SOURCE MATERIAL —
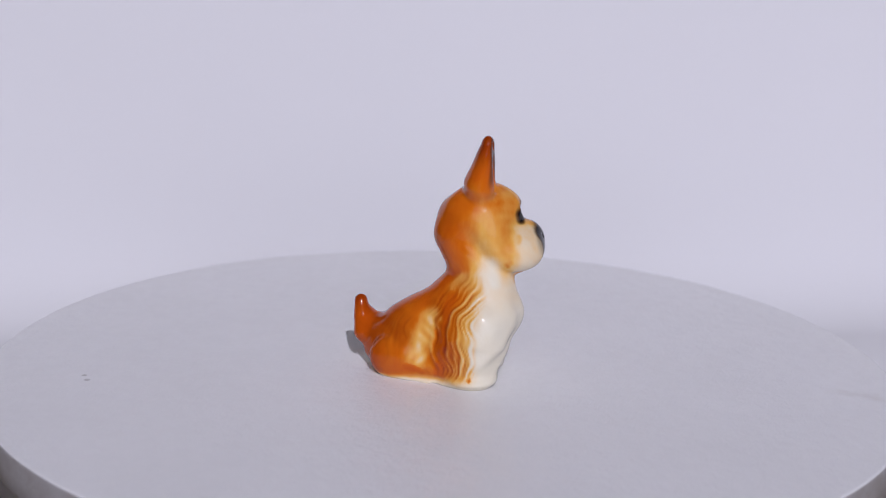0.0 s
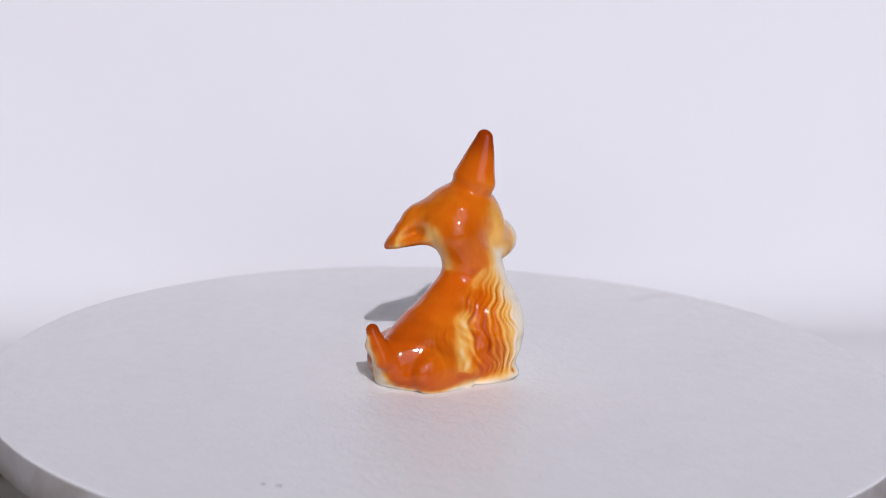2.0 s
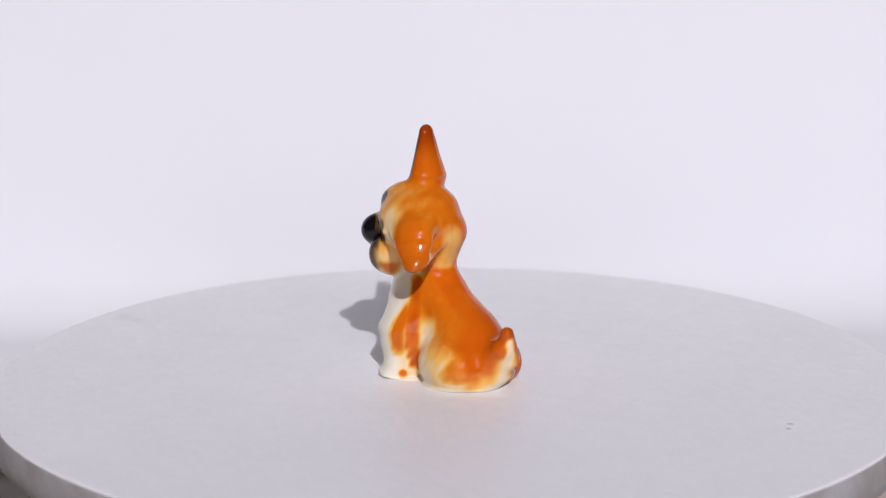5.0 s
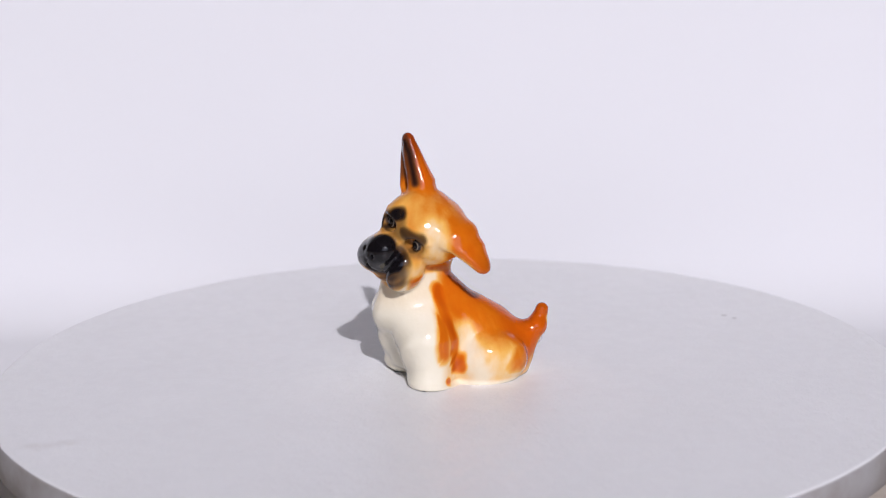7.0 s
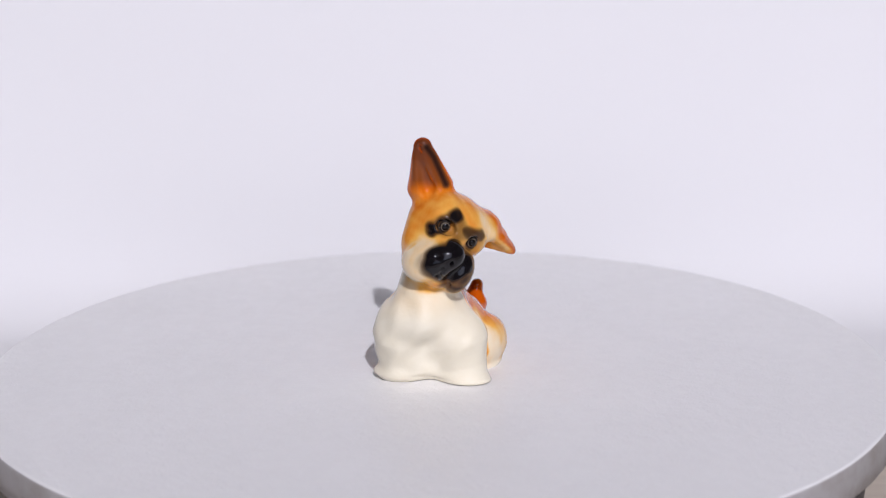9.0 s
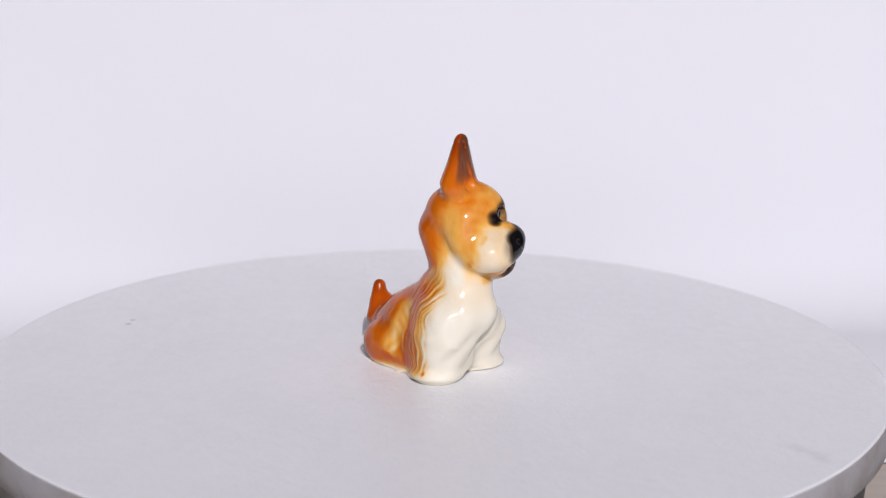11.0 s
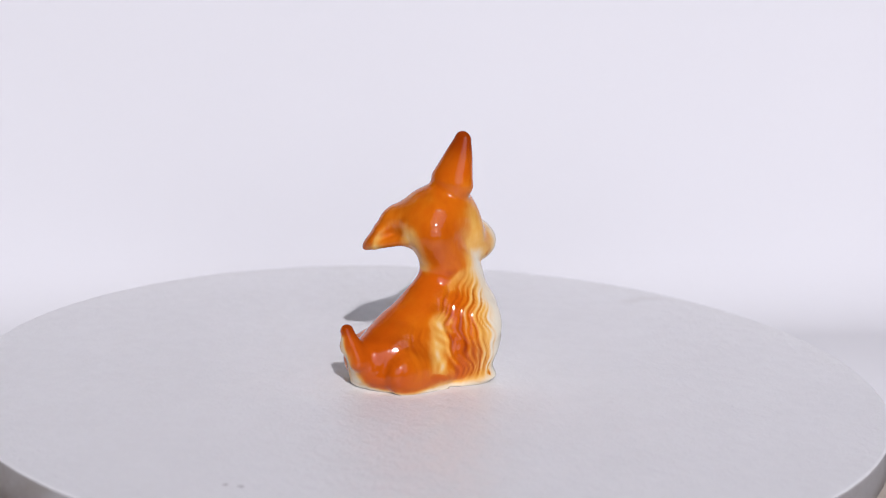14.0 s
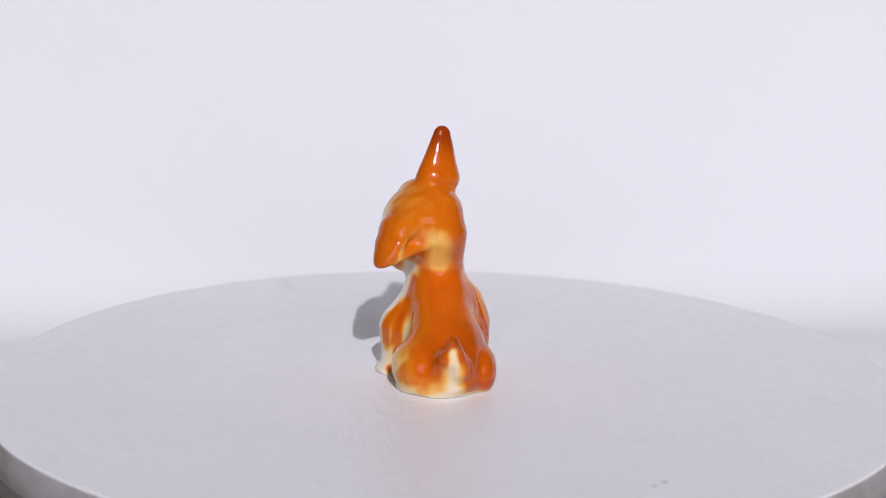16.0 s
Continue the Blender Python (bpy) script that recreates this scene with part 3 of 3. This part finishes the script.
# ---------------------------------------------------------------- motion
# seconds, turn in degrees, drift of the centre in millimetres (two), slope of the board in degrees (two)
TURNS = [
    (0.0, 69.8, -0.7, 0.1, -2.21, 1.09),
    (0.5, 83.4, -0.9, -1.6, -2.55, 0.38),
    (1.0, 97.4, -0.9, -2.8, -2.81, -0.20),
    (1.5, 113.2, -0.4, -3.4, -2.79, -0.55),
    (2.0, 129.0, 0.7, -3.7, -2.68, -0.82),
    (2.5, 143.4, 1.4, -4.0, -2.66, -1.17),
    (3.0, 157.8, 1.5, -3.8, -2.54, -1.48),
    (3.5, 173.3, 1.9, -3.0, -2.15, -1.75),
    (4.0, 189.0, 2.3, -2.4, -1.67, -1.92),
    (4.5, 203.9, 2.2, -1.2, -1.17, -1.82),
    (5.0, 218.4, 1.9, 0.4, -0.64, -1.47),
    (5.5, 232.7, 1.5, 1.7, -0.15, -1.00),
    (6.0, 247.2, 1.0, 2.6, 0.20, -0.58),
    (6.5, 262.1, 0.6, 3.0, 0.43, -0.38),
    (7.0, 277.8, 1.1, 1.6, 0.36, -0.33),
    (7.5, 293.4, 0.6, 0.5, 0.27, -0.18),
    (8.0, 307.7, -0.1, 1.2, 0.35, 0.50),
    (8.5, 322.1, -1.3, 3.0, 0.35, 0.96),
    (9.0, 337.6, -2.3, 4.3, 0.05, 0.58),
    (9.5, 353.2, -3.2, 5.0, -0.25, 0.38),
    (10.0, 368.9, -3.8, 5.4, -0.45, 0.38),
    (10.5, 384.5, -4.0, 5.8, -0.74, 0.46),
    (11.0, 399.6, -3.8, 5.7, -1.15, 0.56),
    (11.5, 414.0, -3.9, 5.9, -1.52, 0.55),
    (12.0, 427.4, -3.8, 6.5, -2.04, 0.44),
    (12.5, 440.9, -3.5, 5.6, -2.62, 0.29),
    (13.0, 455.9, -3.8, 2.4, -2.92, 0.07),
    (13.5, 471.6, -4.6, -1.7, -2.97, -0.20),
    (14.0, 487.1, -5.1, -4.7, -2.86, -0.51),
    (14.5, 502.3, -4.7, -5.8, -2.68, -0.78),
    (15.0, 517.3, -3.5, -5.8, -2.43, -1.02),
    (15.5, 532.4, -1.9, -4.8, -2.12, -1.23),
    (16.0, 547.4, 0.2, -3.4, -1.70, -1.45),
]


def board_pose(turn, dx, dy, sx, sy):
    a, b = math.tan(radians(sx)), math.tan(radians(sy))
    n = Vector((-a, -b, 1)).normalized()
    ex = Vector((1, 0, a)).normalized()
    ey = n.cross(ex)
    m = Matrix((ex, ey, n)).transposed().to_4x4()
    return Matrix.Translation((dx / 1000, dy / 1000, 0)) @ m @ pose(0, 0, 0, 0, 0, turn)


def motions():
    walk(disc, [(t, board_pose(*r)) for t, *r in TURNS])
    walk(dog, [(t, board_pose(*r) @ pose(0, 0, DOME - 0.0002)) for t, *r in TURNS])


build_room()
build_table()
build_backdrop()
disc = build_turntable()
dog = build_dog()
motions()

WHAT THE TASK ASKS —
In the copy, include no pictures; restate the listing above exactly.

REPLY —
0.0 s
2.0 s
5.0 s
7.0 s
9.0 s
11.0 s
14.0 s
16.0 s
Continue the Blender Python (bpy) script that recreates this scene with part 3 of 3. This part finishes the script.
# ---------------------------------------------------------------- motion
# seconds, turn in degrees, drift of the centre in millimetres (two), slope of the board in degrees (two)
TURNS = [
    (0.0, 69.8, -0.7, 0.1, -2.21, 1.09),
    (0.5, 83.4, -0.9, -1.6, -2.55, 0.38),
    (1.0, 97.4, -0.9, -2.8, -2.81, -0.20),
    (1.5, 113.2, -0.4, -3.4, -2.79, -0.55),
    (2.0, 129.0, 0.7, -3.7, -2.68, -0.82),
    (2.5, 143.4, 1.4, -4.0, -2.66, -1.17),
    (3.0, 157.8, 1.5, -3.8, -2.54, -1.48),
    (3.5, 173.3, 1.9, -3.0, -2.15, -1.75),
    (4.0, 189.0, 2.3, -2.4, -1.67, -1.92),
    (4.5, 203.9, 2.2, -1.2, -1.17, -1.82),
    (5.0, 218.4, 1.9, 0.4, -0.64, -1.47),
    (5.5, 232.7, 1.5, 1.7, -0.15, -1.00),
    (6.0, 247.2, 1.0, 2.6, 0.20, -0.58),
    (6.5, 262.1, 0.6, 3.0, 0.43, -0.38),
    (7.0, 277.8, 1.1, 1.6, 0.36, -0.33),
    (7.5, 293.4, 0.6, 0.5, 0.27, -0.18),
    (8.0, 307.7, -0.1, 1.2, 0.35, 0.50),
    (8.5, 322.1, -1.3, 3.0, 0.35, 0.96),
    (9.0, 337.6, -2.3, 4.3, 0.05, 0.58),
    (9.5, 353.2, -3.2, 5.0, -0.25, 0.38),
    (10.0, 368.9, -3.8, 5.4, -0.45, 0.38),
    (10.5, 384.5, -4.0, 5.8, -0.74, 0.46),
    (11.0, 399.6, -3.8, 5.7, -1.15, 0.56),
    (11.5, 414.0, -3.9, 5.9, -1.52, 0.55),
    (12.0, 427.4, -3.8, 6.5, -2.04, 0.44),
    (12.5, 440.9, -3.5, 5.6, -2.62, 0.29),
    (13.0, 455.9, -3.8, 2.4, -2.92, 0.07),
    (13.5, 471.6, -4.6, -1.7, -2.97, -0.20),
    (14.0, 487.1, -5.1, -4.7, -2.86, -0.51),
    (14.5, 502.3, -4.7, -5.8, -2.68, -0.78),
    (15.0, 517.3, -3.5, -5.8, -2.43, -1.02),
    (15.5, 532.4, -1.9, -4.8, -2.12, -1.23),
    (16.0, 547.4, 0.2, -3.4, -1.70, -1.45),
]


def board_pose(turn, dx, dy, sx, sy):
    a, b = math.tan(radians(sx)), math.tan(radians(sy))
    n = Vector((-a, -b, 1)).normalized()
    ex = Vector((1, 0, a)).normalized()
    ey = n.cross(ex)
    m = Matrix((ex, ey, n)).transposed().to_4x4()
    return Matrix.Translation((dx / 1000, dy / 1000, 0)) @ m @ pose(0, 0, 0, 0, 0, turn)


def motions():
    walk(disc, [(t, board_pose(*r)) for t, *r in TURNS])
    walk(dog, [(t, board_pose(*r) @ pose(0, 0, DOME - 0.0002)) for t, *r in TURNS])


build_room()
build_table()
build_backdrop()
disc = build_turntable()
dog = build_dog()
motions()